## Dataset extract:
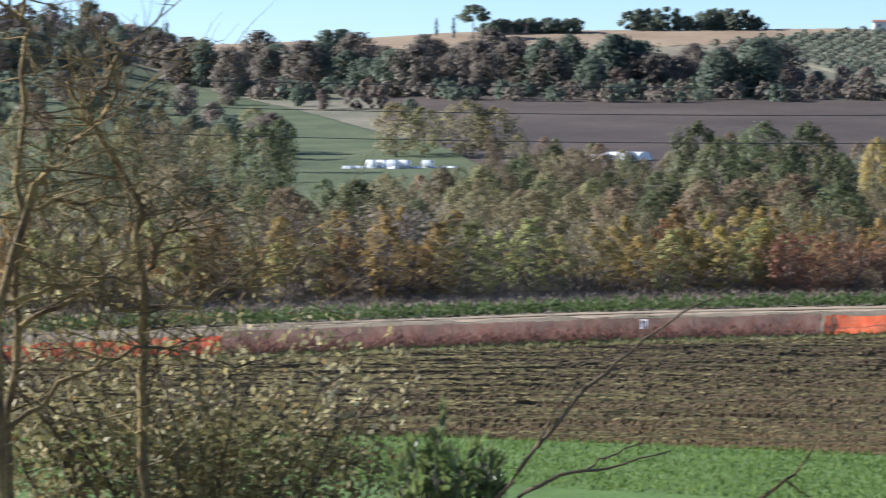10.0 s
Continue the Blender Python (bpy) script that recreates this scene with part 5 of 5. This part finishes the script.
def bare_tree_near():
    """Leafless lichen-covered boughs close to the viewpoint."""
    top = tagged(new("lichen_tree"), "leafless young tree with yellow lichen on its boughs", "tree")
    r = np.random.default_rng(5)
    d = 15.0
    wood, twigs, tips = Geo(), Geo(), []
    stems = [
        [(45.4, -22), (43.6, -12), (43.35, -6.9), (43.3, -4.5), (43.35, -2.5), (43.6, -0.8), (44.35, 0.6), (44.9, 1.5)],
        [(46.2, -22), (46.15, -7), (46.0, -3.5), (45.85, -0.5), (45.75, 2.3), (45.7, 3.4)],
        [(45.9, -21), (46.3, -3.4), (45.6, -0.6), (44.9, 0.1), (44.2, 1.3), (43.9, 2.1)],
        [(43.35, -2.5), (42.9, -1.6), (42.3, -0.8)],
        [(44.35, 0.6), (43.9, 1.6), (43.7, 2.2)],
        [(46.2, -3.0), (45.2, -2.7), (44.3, -2.45), (43.4, -2.6)],
        [(46.0, -3.5), (44.6, -2.9), (43.0, -3.1), (41.6, -2.8), (40.4, -2.4)],
        [(45.9, -1.2), (44.9, -0.95), (43.7, -0.85)],
        [(46.1, -5.5), (44.8, -4.4), (43.6, -3.9), (42.2, -3.7)],
    ]
    for k, s in enumerate(stems):
        dd = d + 0.35 * math.sin(k * 2.1)
        pts = [sight(a, e, dd) for a, e in s]
        thick = 0.036 if k == 0 else 0.03 if k < 3 else 0.016
        b = limb_path(wood, pts, thick, thick * 0.35, r, 7, 0.018)
        for p in b[6:] if k < 3 else b[2:]:
            for _ in range(2):
                sprout(twigs, p, Vector(r.normal(0, 0.7, 3)) + Vector((0, 0, 0.3)), r.uniform(0.25, 0.8), 0.006, 1, r, tips)
    wood.make("stem", BARK_LICHEN, top, smooth=True)
    tagged(twigs.make("twig_mass", BARK_LICHEN, top), kind="stuff")


bare_tree_near()


def pale_shrub():
    """Thin-leaved shrub in front of the field, denser towards its foot."""
    top = tagged(new("pale_shrub"), "sparse shrub with pale yellow-green drying leaves", "bush")
    r = np.random.default_rng(6)
    wood, leaves, tips = Geo(), Geo(), []
    foot = spot(42.5, 16.5)
    for k in range(26):
        az = 47.4 - 9.2 * (k + r.random()) / 26
        peak = -3.9 - 1.9 * max(0, (42.5 - az) / 5) + r.normal(0, 0.35)
        d = r.uniform(15.2, 17.5)
        tip = sight(az, peak, d)
        mid = foot.lerp(tip, 0.6) + Vector((0, 0, 0.25)) + Vector(r.normal(0, 0.15, 3))
        b = limb_path(wood, [foot + Vector(r.normal(0, 0.25, 3)), mid, tip], 0.018, 0.005, r, 4, 0.02)
        for p in b[3:]:
            for _ in range(3):
                sprout(wood, p, Vector(r.normal(0, 0.7, 3)) + Vector((0, 0, 0.25)), r.uniform(0.25, 0.55), 0.004, 1, r, tips, 0.3)
    t = np.array([tuple(q) for q in tips])
    pick = t[r.integers(0, len(t), 6500)] + r.normal(0, 0.035, (6500, 3))
    leaves.leaves(pick[:4200], 0.052, r, 0.6)
    ochre = Geo().leaves(pick[5700:], 0.05, r, 0.6)
    tagged(ochre.make("ochre_foliage", L_YELLOW, top, "ochre yellow leaves"), kind="stuff")
    low = t[t[:, 2] < np.median(t[:, 2]) + 0.15]
    under = Geo().leaves(low[r.integers(0, len(low), 9500)] + r.normal(0, 0.1, (9500, 3)), 0.052, r, 0.6)
    tagged(under.make("inner_foliage", L_IVY, top, "olive-brown inner leaves"), kind="stuff")
    tagged(wood.make("twig_mass", BARK_OLD, top), kind="stuff")
    tagged(leaves.make("foliage", L_PALE, top), kind="stuff")


pale_shrub()


def laurel_bush(az, d, top_el):
    top = tagged(new("laurel_bush"), "glossy dark green laurel with upright leaves", "bush")
    r = np.random.default_rng(9)
    base, crest = spot(az, d), sight(az, top_el, d)
    h = crest.z - base.z
    top.matrix_basis = Matrix.Translation(base) @ pose(0, 0, 0, 0, 0, az)
    wood = Geo()
    v, f = [], []
    for k in range(64):
        u = r.uniform(-0.34, 0.34)
        w = r.uniform(-0.3, 0.3)
        z = h * (1 - 0.10 * (u / 0.3) ** 2) * r.uniform(0.82, 1.0) - 0.05
        wood.tube([(u * 0.2, w * 0.2, -0.1), (u * 0.7, w * 0.7, z * 0.6), (u, w, z)], [0.012, 0.009, 0.005], 4)
        for j in range(18):
            p = Vector((u, w, z - 0.032 * j)) + Vector(r.normal(0, 0.012, 3))
            a = Vector((r.normal(0, 0.55), r.normal(0, 0.55), r.uniform(0.35, 1.0))).normalized()
            side = a.cross(Vector(r.normal(0, 1, 3))).normalized()
            up = a.cross(side)
            ln, wd = r.uniform(0.085, 0.13), r.uniform(0.019, 0.028)
            i = len(v)
            v += [p, p + a * ln * 0.4 + side * wd + up * 0.006, p + a * ln, p + a * ln * 0.4 - side * wd + up * 0.006, p + a * ln * 0.45 - up * 0.004]
            f += [(i, i + 1, i + 4), (i + 1, i + 2, i + 4), (i + 2, i + 3, i + 4), (i + 3, i, i + 4)]
    wood.make("stem", BARK_DARK, top)
    tagged(part("foliage", v, f, L_GLOSSY, top), kind="stuff")


laurel_bush(37.15, 15.0, -5.15)


def bare_shoot():
    """Long thin leafless shoots arching up in front of the field."""
    r = np.random.default_rng(12)
    for label, stems in (("long dark leafless shoot with side twigs", [
            [(37.2, -16), (36.1, -6.9), (35.35, -5.9), (34.3, -4.65), (33.2, -3.7), (32.2, -3.05), (31.4, -2.6)],
            [(34.3, -4.65), (33.8, -4.3), (33.45, -4.2)],
            [(35.35, -5.9), (34.9, -5.0), (34.35, -4.55)]]),
            ("thin dark twig arching sideways", [[(36.6, -16), (35.8, -6.95), (34.8, -6.45), (33.9, -6.3), (32.6, -5.95)], [(34.4, -6.4), (33.9, -6.1), (33.2, -5.8)]]),
            ("pale forked twig rising from below", [[(31.8, -16), (30.9, -6.95), (30.1, -6.4), (29.6, -5.7)], [(30.3, -6.55), (29.9, -6.75), (29.7, -6.95)]])):
        top = tagged(new("bare_shoot"), label, "twig", "bare shoots")
        for k, s in enumerate(stems):
            g = Geo()
            limb_path(g, [sight(a, e, 14.0) for a, e in s], 0.017 if k == 0 else 0.008, 0.0035, r, 6, 0.006)
            g.make("stem" if k == 0 else "side_twig", BARK_LICHEN if "pale" in label else BARK_SHOOT, top, smooth=True)


bare_shoot()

## What you need to do:
Do not copy the pictures, but repeat every line exactly.

## Written response:
10.0 s
Continue the Blender Python (bpy) script that recreates this scene with part 5 of 5. This part finishes the script.
def bare_tree_near():
    """Leafless lichen-covered boughs close to the viewpoint."""
    top = tagged(new("lichen_tree"), "leafless young tree with yellow lichen on its boughs", "tree")
    r = np.random.default_rng(5)
    d = 15.0
    wood, twigs, tips = Geo(), Geo(), []
    stems = [
        [(45.4, -22), (43.6, -12), (43.35, -6.9), (43.3, -4.5), (43.35, -2.5), (43.6, -0.8), (44.35, 0.6), (44.9, 1.5)],
        [(46.2, -22), (46.15, -7), (46.0, -3.5), (45.85, -0.5), (45.75, 2.3), (45.7, 3.4)],
        [(45.9, -21), (46.3, -3.4), (45.6, -0.6), (44.9, 0.1), (44.2, 1.3), (43.9, 2.1)],
        [(43.35, -2.5), (42.9, -1.6), (42.3, -0.8)],
        [(44.35, 0.6), (43.9, 1.6), (43.7, 2.2)],
        [(46.2, -3.0), (45.2, -2.7), (44.3, -2.45), (43.4, -2.6)],
        [(46.0, -3.5), (44.6, -2.9), (43.0, -3.1), (41.6, -2.8), (40.4, -2.4)],
        [(45.9, -1.2), (44.9, -0.95), (43.7, -0.85)],
        [(46.1, -5.5), (44.8, -4.4), (43.6, -3.9), (42.2, -3.7)],
    ]
    for k, s in enumerate(stems):
        dd = d + 0.35 * math.sin(k * 2.1)
        pts = [sight(a, e, dd) for a, e in s]
        thick = 0.036 if k == 0 else 0.03 if k < 3 else 0.016
        b = limb_path(wood, pts, thick, thick * 0.35, r, 7, 0.018)
        for p in b[6:] if k < 3 else b[2:]:
            for _ in range(2):
                sprout(twigs, p, Vector(r.normal(0, 0.7, 3)) + Vector((0, 0, 0.3)), r.uniform(0.25, 0.8), 0.006, 1, r, tips)
    wood.make("stem", BARK_LICHEN, top, smooth=True)
    tagged(twigs.make("twig_mass", BARK_LICHEN, top), kind="stuff")


bare_tree_near()


def pale_shrub():
    """Thin-leaved shrub in front of the field, denser towards its foot."""
    top = tagged(new("pale_shrub"), "sparse shrub with pale yellow-green drying leaves", "bush")
    r = np.random.default_rng(6)
    wood, leaves, tips = Geo(), Geo(), []
    foot = spot(42.5, 16.5)
    for k in range(26):
        az = 47.4 - 9.2 * (k + r.random()) / 26
        peak = -3.9 - 1.9 * max(0, (42.5 - az) / 5) + r.normal(0, 0.35)
        d = r.uniform(15.2, 17.5)
        tip = sight(az, peak, d)
        mid = foot.lerp(tip, 0.6) + Vector((0, 0, 0.25)) + Vector(r.normal(0, 0.15, 3))
        b = limb_path(wood, [foot + Vector(r.normal(0, 0.25, 3)), mid, tip], 0.018, 0.005, r, 4, 0.02)
        for p in b[3:]:
            for _ in range(3):
                sprout(wood, p, Vector(r.normal(0, 0.7, 3)) + Vector((0, 0, 0.25)), r.uniform(0.25, 0.55), 0.004, 1, r, tips, 0.3)
    t = np.array([tuple(q) for q in tips])
    pick = t[r.integers(0, len(t), 6500)] + r.normal(0, 0.035, (6500, 3))
    leaves.leaves(pick[:4200], 0.052, r, 0.6)
    ochre = Geo().leaves(pick[5700:], 0.05, r, 0.6)
    tagged(ochre.make("ochre_foliage", L_YELLOW, top, "ochre yellow leaves"), kind="stuff")
    low = t[t[:, 2] < np.median(t[:, 2]) + 0.15]
    under = Geo().leaves(low[r.integers(0, len(low), 9500)] + r.normal(0, 0.1, (9500, 3)), 0.052, r, 0.6)
    tagged(under.make("inner_foliage", L_IVY, top, "olive-brown inner leaves"), kind="stuff")
    tagged(wood.make("twig_mass", BARK_OLD, top), kind="stuff")
    tagged(leaves.make("foliage", L_PALE, top), kind="stuff")


pale_shrub()


def laurel_bush(az, d, top_el):
    top = tagged(new("laurel_bush"), "glossy dark green laurel with upright leaves", "bush")
    r = np.random.default_rng(9)
    base, crest = spot(az, d), sight(az, top_el, d)
    h = crest.z - base.z
    top.matrix_basis = Matrix.Translation(base) @ pose(0, 0, 0, 0, 0, az)
    wood = Geo()
    v, f = [], []
    for k in range(64):
        u = r.uniform(-0.34, 0.34)
        w = r.uniform(-0.3, 0.3)
        z = h * (1 - 0.10 * (u / 0.3) ** 2) * r.uniform(0.82, 1.0) - 0.05
        wood.tube([(u * 0.2, w * 0.2, -0.1), (u * 0.7, w * 0.7, z * 0.6), (u, w, z)], [0.012, 0.009, 0.005], 4)
        for j in range(18):
            p = Vector((u, w, z - 0.032 * j)) + Vector(r.normal(0, 0.012, 3))
            a = Vector((r.normal(0, 0.55), r.normal(0, 0.55), r.uniform(0.35, 1.0))).normalized()
            side = a.cross(Vector(r.normal(0, 1, 3))).normalized()
            up = a.cross(side)
            ln, wd = r.uniform(0.085, 0.13), r.uniform(0.019, 0.028)
            i = len(v)
            v += [p, p + a * ln * 0.4 + side * wd + up * 0.006, p + a * ln, p + a * ln * 0.4 - side * wd + up * 0.006, p + a * ln * 0.45 - up * 0.004]
            f += [(i, i + 1, i + 4), (i + 1, i + 2, i + 4), (i + 2, i + 3, i + 4), (i + 3, i, i + 4)]
    wood.make("stem", BARK_DARK, top)
    tagged(part("foliage", v, f, L_GLOSSY, top), kind="stuff")


laurel_bush(37.15, 15.0, -5.15)


def bare_shoot():
    """Long thin leafless shoots arching up in front of the field."""
    r = np.random.default_rng(12)
    for label, stems in (("long dark leafless shoot with side twigs", [
            [(37.2, -16), (36.1, -6.9), (35.35, -5.9), (34.3, -4.65), (33.2, -3.7), (32.2, -3.05), (31.4, -2.6)],
            [(34.3, -4.65), (33.8, -4.3), (33.45, -4.2)],
            [(35.35, -5.9), (34.9, -5.0), (34.35, -4.55)]]),
            ("thin dark twig arching sideways", [[(36.6, -16), (35.8, -6.95), (34.8, -6.45), (33.9, -6.3), (32.6, -5.95)], [(34.4, -6.4), (33.9, -6.1), (33.2, -5.8)]]),
            ("pale forked twig rising from below", [[(31.8, -16), (30.9, -6.95), (30.1, -6.4), (29.6, -5.7)], [(30.3, -6.55), (29.9, -6.75), (29.7, -6.95)]])):
        top = tagged(new("bare_shoot"), label, "twig", "bare shoots")
        for k, s in enumerate(stems):
            g = Geo()
            limb_path(g, [sight(a, e, 14.0) for a, e in s], 0.017 if k == 0 else 0.008, 0.0035, r, 6, 0.006)
            g.make("stem" if k == 0 else "side_twig", BARK_LICHEN if "pale" in label else BARK_SHOOT, top, smooth=True)


bare_shoot()